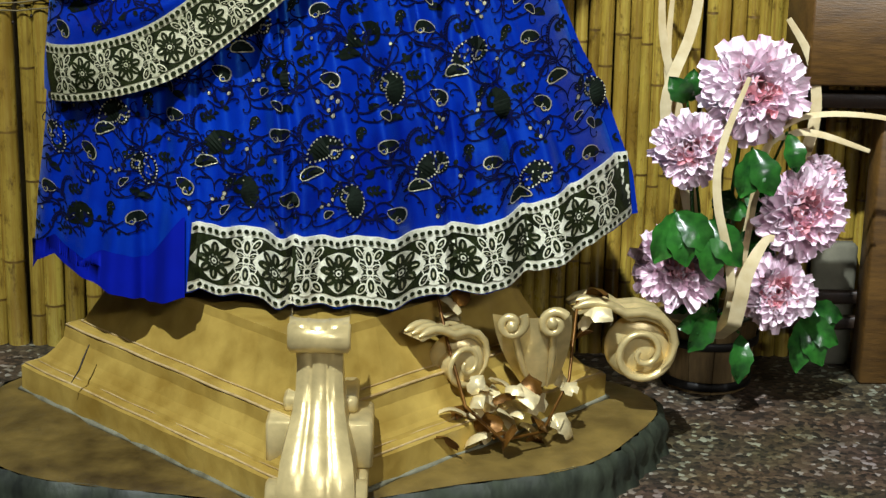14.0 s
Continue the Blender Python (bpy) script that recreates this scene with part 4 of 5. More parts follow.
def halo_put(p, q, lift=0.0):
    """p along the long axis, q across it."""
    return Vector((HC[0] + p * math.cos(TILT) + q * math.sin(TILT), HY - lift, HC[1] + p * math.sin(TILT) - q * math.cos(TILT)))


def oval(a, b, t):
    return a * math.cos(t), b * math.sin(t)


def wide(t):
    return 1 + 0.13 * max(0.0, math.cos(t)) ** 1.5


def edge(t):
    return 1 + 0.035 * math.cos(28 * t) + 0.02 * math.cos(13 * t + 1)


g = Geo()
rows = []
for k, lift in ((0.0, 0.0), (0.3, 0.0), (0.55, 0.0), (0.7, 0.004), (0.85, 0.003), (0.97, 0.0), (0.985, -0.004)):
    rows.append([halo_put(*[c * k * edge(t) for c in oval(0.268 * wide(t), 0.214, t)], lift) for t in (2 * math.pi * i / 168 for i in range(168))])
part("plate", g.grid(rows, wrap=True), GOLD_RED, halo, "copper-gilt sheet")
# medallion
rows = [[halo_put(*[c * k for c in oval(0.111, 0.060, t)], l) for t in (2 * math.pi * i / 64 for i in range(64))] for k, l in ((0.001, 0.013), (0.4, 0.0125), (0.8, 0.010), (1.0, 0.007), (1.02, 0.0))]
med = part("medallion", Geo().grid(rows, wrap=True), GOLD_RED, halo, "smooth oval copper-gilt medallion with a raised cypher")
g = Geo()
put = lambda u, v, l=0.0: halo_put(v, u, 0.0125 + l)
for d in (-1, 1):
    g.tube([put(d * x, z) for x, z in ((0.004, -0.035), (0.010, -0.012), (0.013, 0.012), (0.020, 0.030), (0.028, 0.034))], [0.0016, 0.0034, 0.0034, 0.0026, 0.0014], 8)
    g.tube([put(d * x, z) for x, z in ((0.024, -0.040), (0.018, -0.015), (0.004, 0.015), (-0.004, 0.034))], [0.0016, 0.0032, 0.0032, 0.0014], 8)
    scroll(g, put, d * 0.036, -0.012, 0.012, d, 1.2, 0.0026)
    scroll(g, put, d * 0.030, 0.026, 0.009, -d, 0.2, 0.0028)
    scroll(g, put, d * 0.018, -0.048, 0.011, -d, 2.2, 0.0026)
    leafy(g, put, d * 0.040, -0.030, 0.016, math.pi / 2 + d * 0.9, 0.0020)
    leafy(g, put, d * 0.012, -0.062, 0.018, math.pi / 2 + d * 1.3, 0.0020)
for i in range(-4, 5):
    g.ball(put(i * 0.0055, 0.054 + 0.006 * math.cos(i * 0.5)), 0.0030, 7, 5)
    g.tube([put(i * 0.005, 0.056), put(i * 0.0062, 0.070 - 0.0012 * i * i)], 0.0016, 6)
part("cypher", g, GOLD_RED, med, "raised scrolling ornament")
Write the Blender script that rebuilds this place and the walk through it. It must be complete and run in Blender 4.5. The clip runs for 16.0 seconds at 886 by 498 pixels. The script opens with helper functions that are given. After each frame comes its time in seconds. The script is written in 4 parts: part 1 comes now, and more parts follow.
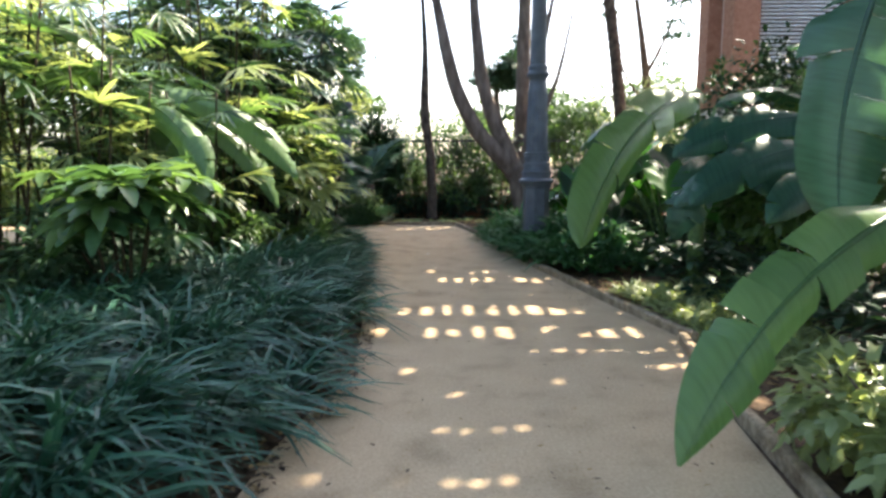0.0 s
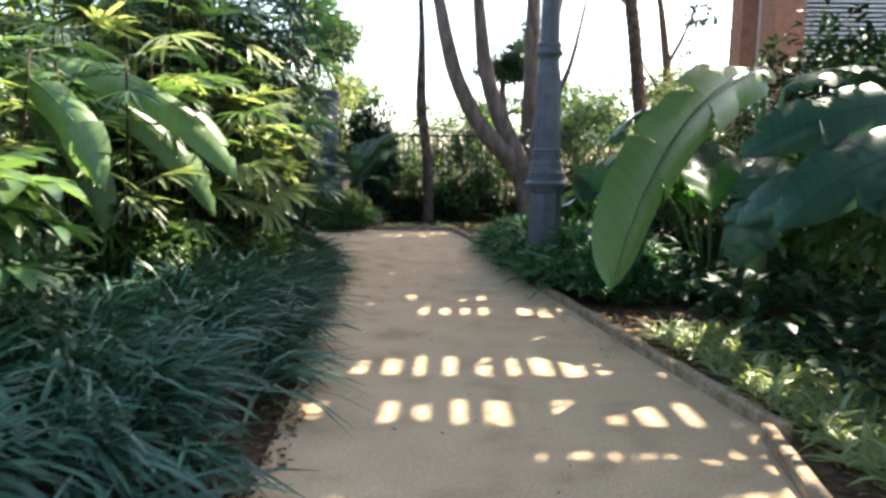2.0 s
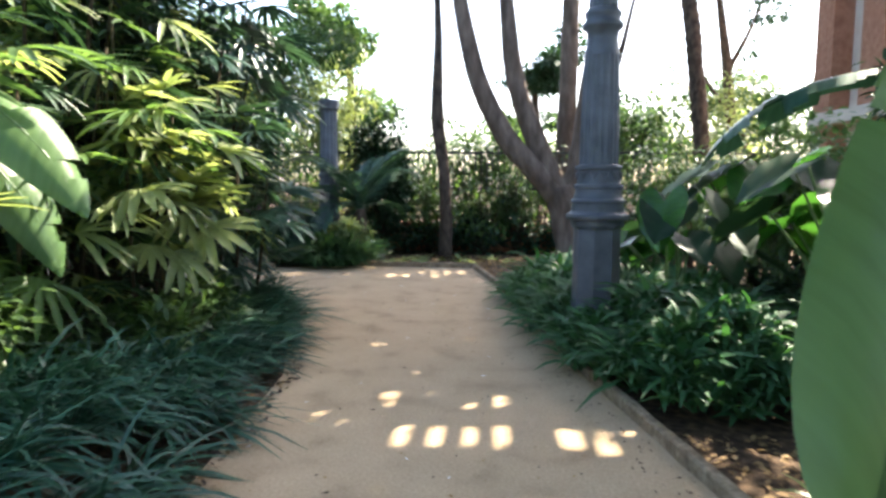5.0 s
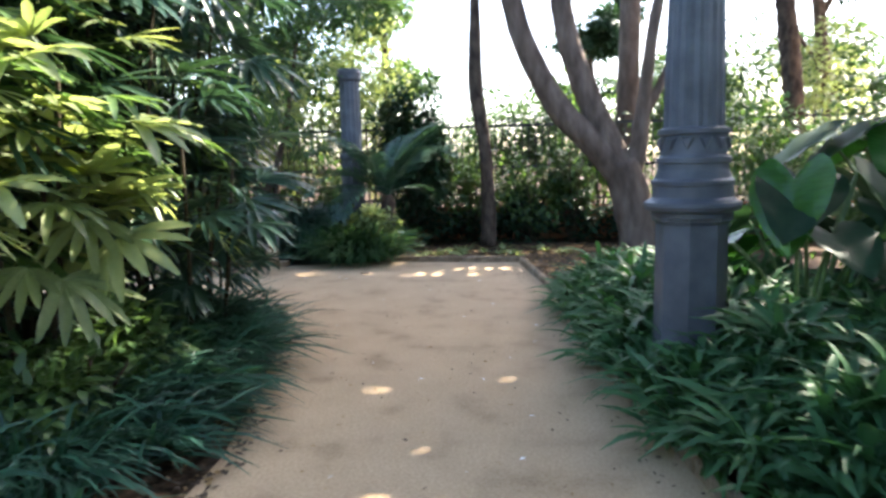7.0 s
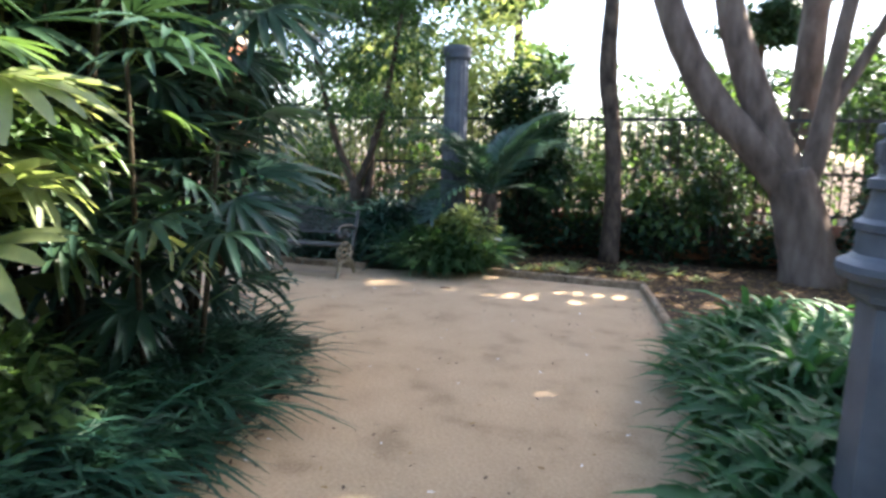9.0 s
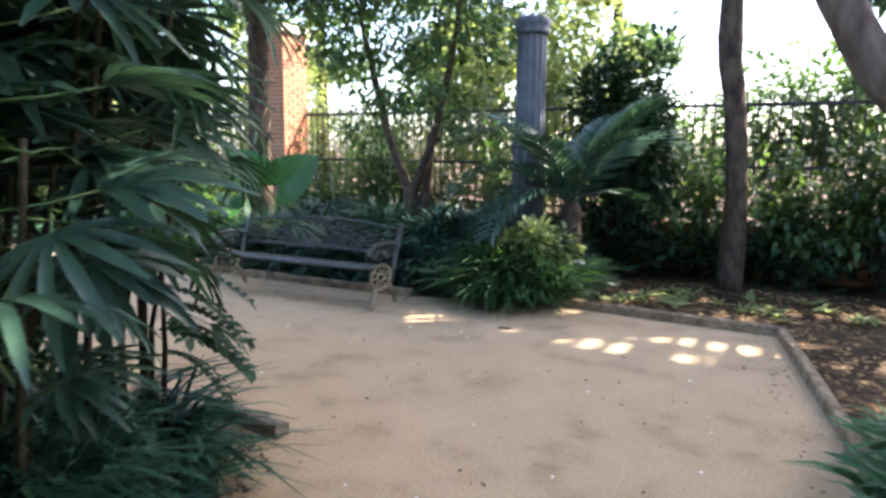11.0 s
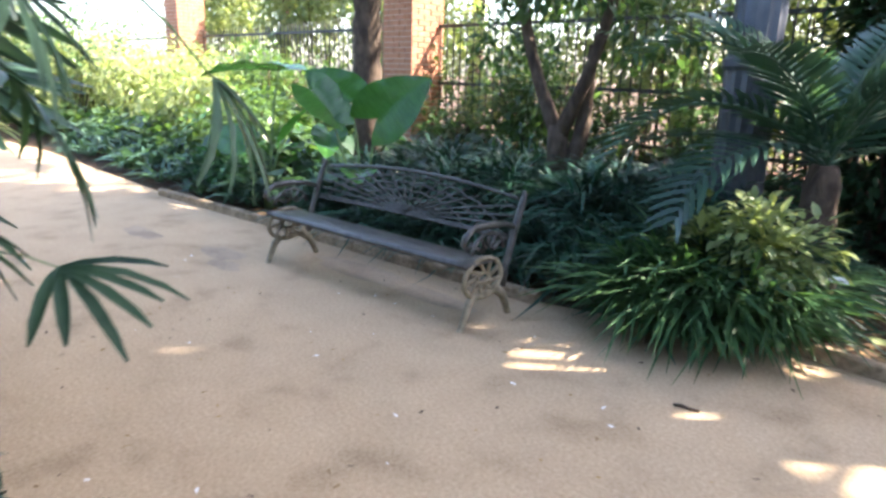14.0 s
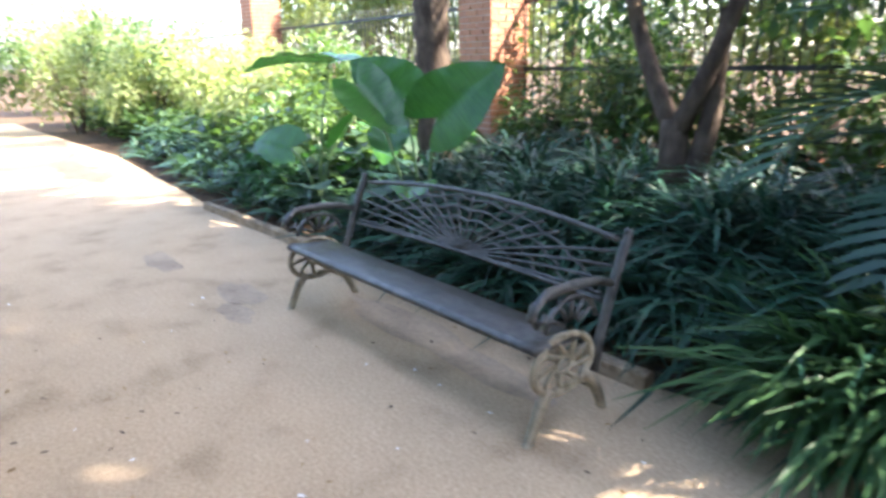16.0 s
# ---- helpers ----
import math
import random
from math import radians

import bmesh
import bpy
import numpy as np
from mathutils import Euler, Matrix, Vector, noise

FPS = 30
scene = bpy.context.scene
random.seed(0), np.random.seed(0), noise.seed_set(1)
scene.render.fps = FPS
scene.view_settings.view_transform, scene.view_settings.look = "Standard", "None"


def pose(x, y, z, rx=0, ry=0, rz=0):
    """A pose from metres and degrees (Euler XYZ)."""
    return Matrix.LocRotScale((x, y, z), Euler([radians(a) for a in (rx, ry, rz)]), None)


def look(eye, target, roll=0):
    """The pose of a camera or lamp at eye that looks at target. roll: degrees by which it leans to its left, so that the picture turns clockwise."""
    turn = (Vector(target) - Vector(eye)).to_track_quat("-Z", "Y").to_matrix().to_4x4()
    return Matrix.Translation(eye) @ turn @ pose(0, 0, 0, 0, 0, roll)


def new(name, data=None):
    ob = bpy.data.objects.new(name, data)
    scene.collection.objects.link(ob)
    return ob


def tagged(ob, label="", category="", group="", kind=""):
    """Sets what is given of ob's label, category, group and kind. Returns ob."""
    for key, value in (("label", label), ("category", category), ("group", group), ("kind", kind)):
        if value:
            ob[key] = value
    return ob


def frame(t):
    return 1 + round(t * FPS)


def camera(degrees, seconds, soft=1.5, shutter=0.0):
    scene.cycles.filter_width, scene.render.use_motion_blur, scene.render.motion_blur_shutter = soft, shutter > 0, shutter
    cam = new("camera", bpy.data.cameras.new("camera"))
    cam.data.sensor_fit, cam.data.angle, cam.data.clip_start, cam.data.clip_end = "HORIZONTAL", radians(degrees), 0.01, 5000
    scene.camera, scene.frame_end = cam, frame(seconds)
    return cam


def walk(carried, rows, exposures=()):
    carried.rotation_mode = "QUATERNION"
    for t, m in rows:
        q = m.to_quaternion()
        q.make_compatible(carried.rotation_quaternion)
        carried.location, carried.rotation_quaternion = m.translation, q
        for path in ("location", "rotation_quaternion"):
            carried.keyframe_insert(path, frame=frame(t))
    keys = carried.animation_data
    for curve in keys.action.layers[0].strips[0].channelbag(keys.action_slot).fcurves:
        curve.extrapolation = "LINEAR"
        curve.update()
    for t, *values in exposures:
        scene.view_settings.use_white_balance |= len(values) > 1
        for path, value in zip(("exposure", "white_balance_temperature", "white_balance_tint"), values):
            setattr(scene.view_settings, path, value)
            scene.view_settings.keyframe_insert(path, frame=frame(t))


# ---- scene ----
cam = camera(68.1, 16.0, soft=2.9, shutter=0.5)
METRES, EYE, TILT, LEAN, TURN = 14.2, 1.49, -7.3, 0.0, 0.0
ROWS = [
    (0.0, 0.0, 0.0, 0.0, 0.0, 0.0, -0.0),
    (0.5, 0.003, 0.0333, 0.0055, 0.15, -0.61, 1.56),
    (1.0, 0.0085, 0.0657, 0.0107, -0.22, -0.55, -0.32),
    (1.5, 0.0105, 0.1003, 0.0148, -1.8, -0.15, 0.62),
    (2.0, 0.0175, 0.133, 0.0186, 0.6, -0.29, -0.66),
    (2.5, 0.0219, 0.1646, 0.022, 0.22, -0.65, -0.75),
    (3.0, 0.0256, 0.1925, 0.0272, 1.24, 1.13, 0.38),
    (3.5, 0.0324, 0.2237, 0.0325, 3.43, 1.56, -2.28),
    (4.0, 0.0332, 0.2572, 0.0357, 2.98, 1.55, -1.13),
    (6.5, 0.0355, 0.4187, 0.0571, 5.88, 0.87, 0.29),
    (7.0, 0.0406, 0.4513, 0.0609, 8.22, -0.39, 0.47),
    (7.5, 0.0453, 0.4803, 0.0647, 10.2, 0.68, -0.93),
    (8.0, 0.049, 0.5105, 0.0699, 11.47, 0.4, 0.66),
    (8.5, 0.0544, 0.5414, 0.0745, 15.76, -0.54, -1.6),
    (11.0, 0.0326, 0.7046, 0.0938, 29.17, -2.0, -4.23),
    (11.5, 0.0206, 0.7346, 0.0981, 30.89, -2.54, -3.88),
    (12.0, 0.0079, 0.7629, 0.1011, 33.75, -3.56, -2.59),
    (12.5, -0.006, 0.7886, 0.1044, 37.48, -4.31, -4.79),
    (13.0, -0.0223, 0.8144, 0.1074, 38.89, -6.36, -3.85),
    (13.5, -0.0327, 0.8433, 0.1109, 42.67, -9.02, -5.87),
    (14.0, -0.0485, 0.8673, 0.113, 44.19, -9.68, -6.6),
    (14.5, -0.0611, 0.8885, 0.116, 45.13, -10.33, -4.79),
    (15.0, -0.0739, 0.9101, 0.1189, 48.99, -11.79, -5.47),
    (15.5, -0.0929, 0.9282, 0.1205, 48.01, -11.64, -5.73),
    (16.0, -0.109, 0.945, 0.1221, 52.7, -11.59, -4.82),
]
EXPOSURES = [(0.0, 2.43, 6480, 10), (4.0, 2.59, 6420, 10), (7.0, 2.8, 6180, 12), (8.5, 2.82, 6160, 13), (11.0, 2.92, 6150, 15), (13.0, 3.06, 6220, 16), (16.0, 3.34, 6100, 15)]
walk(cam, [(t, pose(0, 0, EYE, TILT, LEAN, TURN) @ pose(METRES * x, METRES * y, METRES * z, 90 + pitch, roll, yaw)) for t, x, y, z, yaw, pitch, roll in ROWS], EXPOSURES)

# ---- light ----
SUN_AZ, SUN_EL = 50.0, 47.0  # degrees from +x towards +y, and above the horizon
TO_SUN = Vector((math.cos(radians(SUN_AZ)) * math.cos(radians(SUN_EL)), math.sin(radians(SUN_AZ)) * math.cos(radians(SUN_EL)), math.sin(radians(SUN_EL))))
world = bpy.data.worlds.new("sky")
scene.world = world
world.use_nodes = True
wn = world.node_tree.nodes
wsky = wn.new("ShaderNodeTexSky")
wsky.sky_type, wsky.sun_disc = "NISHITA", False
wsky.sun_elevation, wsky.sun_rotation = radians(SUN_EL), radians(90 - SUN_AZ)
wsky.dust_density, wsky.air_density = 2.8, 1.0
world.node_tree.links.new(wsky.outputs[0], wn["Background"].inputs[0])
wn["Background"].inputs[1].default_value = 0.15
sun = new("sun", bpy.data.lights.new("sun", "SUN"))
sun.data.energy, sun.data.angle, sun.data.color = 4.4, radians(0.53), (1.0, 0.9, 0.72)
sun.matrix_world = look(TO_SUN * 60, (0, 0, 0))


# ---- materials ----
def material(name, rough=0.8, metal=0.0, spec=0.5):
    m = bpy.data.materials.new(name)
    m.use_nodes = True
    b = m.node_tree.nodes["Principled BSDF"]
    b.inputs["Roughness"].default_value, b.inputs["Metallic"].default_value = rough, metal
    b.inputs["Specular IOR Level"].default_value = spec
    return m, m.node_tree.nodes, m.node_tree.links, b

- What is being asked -
Reproduce word for word the material above, beginning with the line that contains "import bmesh" and ending with the line that contains "what is given".

- Problem solution -
import bmesh
import bpy
import numpy as np
from mathutils import Euler, Matrix, Vector, noise

FPS = 30
scene = bpy.context.scene
random.seed(0), np.random.seed(0), noise.seed_set(1)
scene.render.fps = FPS
scene.view_settings.view_transform, scene.view_settings.look = "Standard", "None"


def pose(x, y, z, rx=0, ry=0, rz=0):
    """A pose from metres and degrees (Euler XYZ)."""
    return Matrix.LocRotScale((x, y, z), Euler([radians(a) for a in (rx, ry, rz)]), None)


def look(eye, target, roll=0):
    """The pose of a camera or lamp at eye that looks at target. roll: degrees by which it leans to its left, so that the picture turns clockwise."""
    turn = (Vector(target) - Vector(eye)).to_track_quat("-Z", "Y").to_matrix().to_4x4()
    return Matrix.Translation(eye) @ turn @ pose(0, 0, 0, 0, 0, roll)


def new(name, data=None):
    ob = bpy.data.objects.new(name, data)
    scene.collection.objects.link(ob)
    return ob


def tagged(ob, label="", category="", group="", kind=""):
    """Sets what is given of ob's label, category, group and kind. Returns ob."""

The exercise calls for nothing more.